ICE-electric hybrid automobiles are nothing new. If anything, they’re downright routine. But hybrid aircraft, on the other hand, now that’s a much trickier animal to tame. But if there were ever a group capable of bringing turbine-electric hybrid jet engines to the masses, considering how far they’ve come, it’d be Collins Aerospace and Raytheon.
With assistance from Pratt & Whitney Canada’s Longueuil, Quebec innovation facility, Raytheon and its subordinate company Collins Aerospace have just completed stand-alone testing of a novel turboprop engine assisted by a one-megawatt electric motor. Said electric motor is Collins Aerospace’s primary contribution to the project. In theory, the electric motor should allow any turboprop engine it’s attached to operate with greater efficiency and fewer fuel expenditures.
With an expressed goal to reach as close to net zero carbon dioxide emissions as possible by the time this decade is out, the novel e-motor will be mounted inside a perfectly normal De Havilland Canada DHC-8 regional airliner. All in the hopes of bringing the first practical hybrid-electric turboprop motor specifically intended for medium-sized regional airliners.
Riding a $163 million wave of investments started in July of last year, it shouldn’t be too long before Collins, Raytheon, and DeHaviland Canada have a working prototype ready to fly. The target threshold the aerospace company trio wishes to achieve is a factor of 30 percent more fuel efficiency during typical passenger-carrying operations compared to a DHC-8 with two typical Pratt & Whitney Canada turboprop engines.
But efficiency is not the only point of concern when it comes to this novel jet-electric hybrid engine. As should be obvious, building airplanes that use elements of EV technology in their power trains are much tricker to make work properly than a hybrid on four wheels. Power-to-weight ratios are just as, if not more, important in the air than they are at the race track, so this new electric motor-assisted jet mustn’t lose any performance over its typical cousins.
“We are honored that Raytheon Technologies has chosen our Design Approval Organization to lead the flight test program for this historic demonstrator project,” said John Maris, 3C president and chief test pilot for the project.
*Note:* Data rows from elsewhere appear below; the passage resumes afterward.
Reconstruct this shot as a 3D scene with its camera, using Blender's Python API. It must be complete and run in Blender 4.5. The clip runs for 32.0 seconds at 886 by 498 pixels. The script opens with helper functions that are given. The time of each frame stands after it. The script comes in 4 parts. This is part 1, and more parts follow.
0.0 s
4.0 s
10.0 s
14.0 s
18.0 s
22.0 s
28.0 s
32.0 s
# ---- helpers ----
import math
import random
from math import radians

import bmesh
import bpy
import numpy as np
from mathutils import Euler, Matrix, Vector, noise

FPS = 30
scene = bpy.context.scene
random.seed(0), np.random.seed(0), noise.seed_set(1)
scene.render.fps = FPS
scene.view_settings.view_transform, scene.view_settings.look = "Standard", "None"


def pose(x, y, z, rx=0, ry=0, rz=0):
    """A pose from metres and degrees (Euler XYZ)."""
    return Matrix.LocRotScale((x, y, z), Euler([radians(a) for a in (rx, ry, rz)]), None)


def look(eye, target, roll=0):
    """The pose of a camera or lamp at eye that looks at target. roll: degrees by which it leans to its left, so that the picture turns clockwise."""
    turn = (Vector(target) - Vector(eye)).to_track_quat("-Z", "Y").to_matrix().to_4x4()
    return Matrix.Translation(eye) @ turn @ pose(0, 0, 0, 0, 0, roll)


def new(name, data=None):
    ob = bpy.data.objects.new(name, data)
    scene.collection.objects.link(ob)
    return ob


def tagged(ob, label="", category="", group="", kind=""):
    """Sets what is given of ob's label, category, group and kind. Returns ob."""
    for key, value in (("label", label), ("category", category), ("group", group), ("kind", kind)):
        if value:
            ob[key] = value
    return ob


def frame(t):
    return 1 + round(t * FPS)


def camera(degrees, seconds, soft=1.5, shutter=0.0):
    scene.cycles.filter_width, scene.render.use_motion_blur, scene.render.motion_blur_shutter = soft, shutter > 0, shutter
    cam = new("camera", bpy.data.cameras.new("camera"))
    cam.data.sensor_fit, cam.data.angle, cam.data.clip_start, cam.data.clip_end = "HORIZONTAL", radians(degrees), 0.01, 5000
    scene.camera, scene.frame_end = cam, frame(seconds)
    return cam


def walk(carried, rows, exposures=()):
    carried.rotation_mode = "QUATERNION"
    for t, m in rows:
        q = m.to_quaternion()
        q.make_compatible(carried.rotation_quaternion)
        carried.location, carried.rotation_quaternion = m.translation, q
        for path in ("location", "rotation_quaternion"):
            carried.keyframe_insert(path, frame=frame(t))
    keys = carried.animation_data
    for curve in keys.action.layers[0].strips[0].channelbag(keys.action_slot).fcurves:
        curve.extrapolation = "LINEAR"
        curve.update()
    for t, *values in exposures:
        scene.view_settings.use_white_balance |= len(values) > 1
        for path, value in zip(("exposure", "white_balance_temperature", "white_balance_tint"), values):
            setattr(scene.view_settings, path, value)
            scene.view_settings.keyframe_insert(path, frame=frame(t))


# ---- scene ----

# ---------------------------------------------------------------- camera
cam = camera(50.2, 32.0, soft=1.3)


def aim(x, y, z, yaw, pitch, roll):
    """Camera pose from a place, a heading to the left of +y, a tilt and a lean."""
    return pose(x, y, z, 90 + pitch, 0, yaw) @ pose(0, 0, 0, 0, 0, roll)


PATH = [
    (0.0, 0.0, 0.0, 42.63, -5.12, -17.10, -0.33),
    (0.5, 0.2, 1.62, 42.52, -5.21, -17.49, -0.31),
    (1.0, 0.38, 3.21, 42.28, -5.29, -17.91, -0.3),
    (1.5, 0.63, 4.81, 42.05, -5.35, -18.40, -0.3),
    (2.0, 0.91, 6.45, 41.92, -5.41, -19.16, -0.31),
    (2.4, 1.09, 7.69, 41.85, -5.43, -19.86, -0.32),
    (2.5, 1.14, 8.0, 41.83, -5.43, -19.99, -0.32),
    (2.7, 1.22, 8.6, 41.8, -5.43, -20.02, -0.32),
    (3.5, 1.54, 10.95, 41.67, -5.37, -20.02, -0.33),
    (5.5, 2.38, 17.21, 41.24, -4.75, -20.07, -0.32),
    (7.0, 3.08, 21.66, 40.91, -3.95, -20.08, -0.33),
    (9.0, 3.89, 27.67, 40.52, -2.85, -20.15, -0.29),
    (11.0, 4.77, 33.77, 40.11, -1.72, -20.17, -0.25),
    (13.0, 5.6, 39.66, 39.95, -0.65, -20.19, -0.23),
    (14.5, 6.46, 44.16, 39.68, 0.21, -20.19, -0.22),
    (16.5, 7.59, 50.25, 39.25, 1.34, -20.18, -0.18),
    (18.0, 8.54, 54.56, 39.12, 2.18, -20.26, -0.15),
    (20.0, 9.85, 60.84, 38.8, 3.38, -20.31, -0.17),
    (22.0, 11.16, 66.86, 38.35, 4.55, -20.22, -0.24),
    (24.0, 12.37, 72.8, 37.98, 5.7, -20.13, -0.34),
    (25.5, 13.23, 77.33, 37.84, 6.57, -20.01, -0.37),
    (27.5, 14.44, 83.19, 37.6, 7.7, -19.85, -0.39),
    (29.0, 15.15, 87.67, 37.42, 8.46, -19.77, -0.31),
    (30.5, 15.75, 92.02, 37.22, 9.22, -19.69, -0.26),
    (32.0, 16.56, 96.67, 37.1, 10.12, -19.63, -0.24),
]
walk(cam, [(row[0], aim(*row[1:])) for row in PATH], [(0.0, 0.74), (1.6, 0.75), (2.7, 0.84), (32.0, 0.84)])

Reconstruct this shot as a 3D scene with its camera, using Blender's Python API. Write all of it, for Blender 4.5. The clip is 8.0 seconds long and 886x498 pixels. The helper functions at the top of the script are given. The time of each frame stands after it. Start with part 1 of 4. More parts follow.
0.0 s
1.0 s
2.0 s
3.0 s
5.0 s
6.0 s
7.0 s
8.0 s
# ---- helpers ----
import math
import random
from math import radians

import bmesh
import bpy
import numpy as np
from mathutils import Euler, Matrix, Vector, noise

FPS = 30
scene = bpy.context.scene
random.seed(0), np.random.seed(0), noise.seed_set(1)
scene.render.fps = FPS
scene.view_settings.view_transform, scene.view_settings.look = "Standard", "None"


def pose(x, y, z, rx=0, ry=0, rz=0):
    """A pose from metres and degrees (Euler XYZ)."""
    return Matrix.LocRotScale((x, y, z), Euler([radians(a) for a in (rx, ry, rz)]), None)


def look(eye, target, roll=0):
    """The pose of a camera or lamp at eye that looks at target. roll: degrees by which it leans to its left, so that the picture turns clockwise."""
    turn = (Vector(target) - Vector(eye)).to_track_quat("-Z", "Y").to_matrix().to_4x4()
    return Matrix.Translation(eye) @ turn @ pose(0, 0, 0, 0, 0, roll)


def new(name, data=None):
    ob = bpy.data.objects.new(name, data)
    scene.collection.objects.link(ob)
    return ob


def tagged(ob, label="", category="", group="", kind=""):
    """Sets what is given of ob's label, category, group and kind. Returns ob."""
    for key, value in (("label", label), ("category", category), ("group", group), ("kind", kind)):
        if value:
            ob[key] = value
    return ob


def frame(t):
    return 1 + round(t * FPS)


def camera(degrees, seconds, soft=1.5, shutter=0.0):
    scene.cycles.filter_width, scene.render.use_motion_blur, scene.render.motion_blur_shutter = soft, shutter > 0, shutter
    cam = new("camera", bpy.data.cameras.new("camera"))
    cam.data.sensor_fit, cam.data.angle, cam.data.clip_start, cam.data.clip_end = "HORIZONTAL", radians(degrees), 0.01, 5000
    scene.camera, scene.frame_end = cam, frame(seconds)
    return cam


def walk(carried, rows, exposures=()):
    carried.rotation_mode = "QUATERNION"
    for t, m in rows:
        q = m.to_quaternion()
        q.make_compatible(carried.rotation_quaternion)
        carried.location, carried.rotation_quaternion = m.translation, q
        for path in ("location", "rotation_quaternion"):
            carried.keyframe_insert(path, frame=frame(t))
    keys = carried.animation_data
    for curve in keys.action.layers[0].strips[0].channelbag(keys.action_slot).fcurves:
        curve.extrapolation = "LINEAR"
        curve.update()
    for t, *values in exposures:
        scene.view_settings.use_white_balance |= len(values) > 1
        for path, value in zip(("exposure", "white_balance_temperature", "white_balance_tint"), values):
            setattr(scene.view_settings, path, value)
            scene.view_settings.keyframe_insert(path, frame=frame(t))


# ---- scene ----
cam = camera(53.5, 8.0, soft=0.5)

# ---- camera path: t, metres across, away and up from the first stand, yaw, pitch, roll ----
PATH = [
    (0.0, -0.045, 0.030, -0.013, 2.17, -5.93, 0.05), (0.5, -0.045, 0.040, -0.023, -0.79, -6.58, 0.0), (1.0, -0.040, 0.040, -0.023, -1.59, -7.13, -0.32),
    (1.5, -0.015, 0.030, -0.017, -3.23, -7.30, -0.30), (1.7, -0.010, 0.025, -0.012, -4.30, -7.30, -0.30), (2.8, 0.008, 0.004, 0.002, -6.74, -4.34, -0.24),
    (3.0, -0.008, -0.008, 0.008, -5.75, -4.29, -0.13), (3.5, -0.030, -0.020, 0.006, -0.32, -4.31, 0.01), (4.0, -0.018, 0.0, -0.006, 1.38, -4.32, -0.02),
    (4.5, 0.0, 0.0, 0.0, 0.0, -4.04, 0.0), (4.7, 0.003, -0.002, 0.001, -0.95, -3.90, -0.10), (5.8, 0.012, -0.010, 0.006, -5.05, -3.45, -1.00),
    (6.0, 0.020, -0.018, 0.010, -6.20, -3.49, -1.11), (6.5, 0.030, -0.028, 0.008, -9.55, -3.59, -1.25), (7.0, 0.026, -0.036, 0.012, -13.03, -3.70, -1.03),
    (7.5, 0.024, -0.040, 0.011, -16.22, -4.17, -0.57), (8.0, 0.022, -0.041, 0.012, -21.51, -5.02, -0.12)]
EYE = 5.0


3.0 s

“3C has assembled a trusted Quebec team that includes Chrono Aviation, WAAS Aerospace, and Elisen & associés to integrate the hybrid-electric powertrain, battery system, and high voltage electrical harness into 3C’s Dash 8 research aircraft. I am confident that 3C’s extensive flight test experience and historical relationship with Transport Canada will complement Raytheon Technologies’ outstanding team to safely demonstrate this important technological advance.”
As of the present day, Raytheon and its partner contractors expect the first working prototype to be ready to fly by at least the beginning of 2024, with full-scale commercial production hoped to start soon afterward, assuming all goes to plan.